The last line can also be written as $\pi(i)P(i, j) = \pi(j)P(j, i)$ which are called the local balance equations. A key property that we will exploit later is that if the local balance equations hold for a transition matrix $P$ and distribution $\pi$ , then $\pi$ is the stationary distribution of a chain governed by the transition matrix $P$ .

Why is all this important? Time reversibility is relevant to analyses making use of Markov chain Monte Carlo because it allows us to find a way to construct a proper Markov chain from which to simulate. In most MCMC applications, we have no trouble identifying the stationary distribution. We already know the stationary distribution because it is usually a posterior density resulting from a complex Bayesian calculation. Our problem is that we cannot simulate from the distribution. So the problem is constructing a Markov chain that leads to a given stationary distribution.

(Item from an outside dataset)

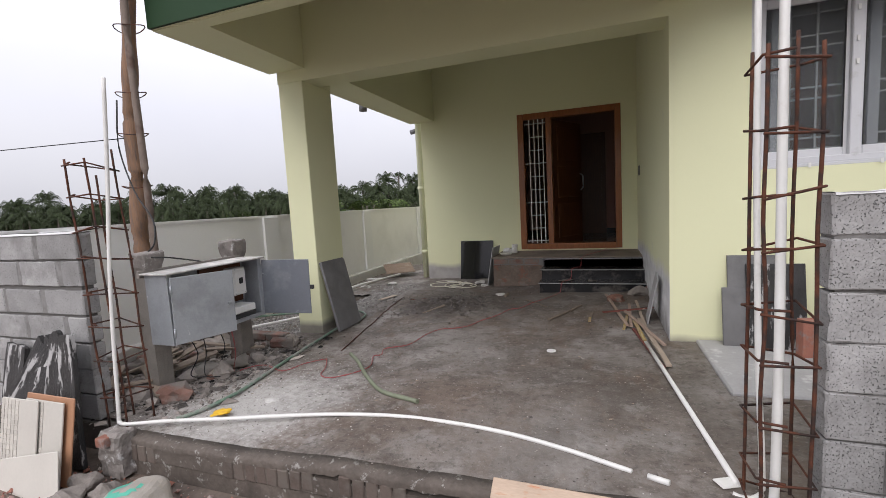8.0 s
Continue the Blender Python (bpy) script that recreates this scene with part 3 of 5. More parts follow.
# compound wall
structure("wall_compound", boxes((-4.62, -4.46, 2.37, 26, -0.4, 1.20)), M_COMPOUND, "white-washed compound wall")
structure("wall_compound_coping", boxes((-4.64, -4.445, 2.365, 26, 1.20, 1.225)), M_COMPOUND, "cement coping of the compound wall")
for y in (2.9, 5.4, 8.06, 10.7, 13.3):
    structure("wall_compound_pier", boxes((-4.46, -4.42, y - 0.14, y + 0.14, -0.3, 1.20), bevel=0.004), M_WHITE, "plaster pier of the compound wall")
structure("wall_compound_foot", boxes((-4.46, -4.34, 2.5, 14, -0.3, 0.07), bevel=0.01), M_KERB, "cement kerb at the foot of the compound wall")
structure("wall_compound_right", boxes((5.3, 5.46, 2.5, 26, -0.4, 1.25)), M_LIME_PILLAR, "pale green compound wall")


# ---- entrance: steps, platform, door ----
structure("platform", boxes((-1.69, XW, 6.86, YD, -0.2, 0.40), (-0.94, XW, 6.80, 6.86, -0.2, 0.385)), M_PLASTER, "cement landing before the door")
structure("platform_top", boxes((-1.72, XW, 6.845, YD, 0.40, 0.418), bevel=0.004), M_LANDING, "dusty cement screed on the landing")
for y0, y1, z0, z1 in ((6.28, 6.56, -0.05, 0.152), (6.54, 6.84, 0.0, 0.288), (6.785, 6.845, 0.1, 0.405)):
    st = thing("step", "black granite step with a pale cut edge, dusty with cement", "step", group="entrance steps")
    part("riser", boxes((-0.95, XW, y0 + 0.015, y0 + 0.04, z0, z1 - 0.02)), M_GRANITE, st)
    part("tread", boxes((-0.965, XW, y0, y1, z1 - 0.02, z1), bevel=0.003), M_GRANITE, st)
    part("edge", boxes((-0.965, XW, y0 - 0.003, y0 - 0.001, z1 - 0.013, z1 - 0.002)), M_GRANITE_EDGE, st, "pale sawn granite edge")
    part("core", boxes((-0.945, XW, y0 + 0.04, y1, z0, z1 - 0.021)), M_PLASTER, st)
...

Time reversibility gives us a way to construct a Markov chain that converges to a given stationary distribution. As long as we can show that a Markov chain with a given transition kernel/matrix satisfies the local balance equations with respect to the stationary distribution, we can know that the chain will converge to the stationary distribution.

7.1.4 Summary

To summarize what we have learned in this section, we have that

We want to sample from a complicated density $\pi$ .
We know that aperiodic and irreducible Markov chains with a stationary distribution $\pi$ will eventually converge to that stationary distribution.
We know that if a Markov chain with transition matrix $P$ is time reversibile with respect to $\pi$ then $\pi$ must be the stationary distribution of the Markov chain.
Given a chain governed by transition matrix $P$ , we can simulate it for a long time and eventually we will be simulating from $\pi$ .

That is the basic gist of MCMC techniques and I have given the briefest of introductions here. That said, in the next section we will discuss how to construct a proper Markov chain for simulating from the stationary distribution.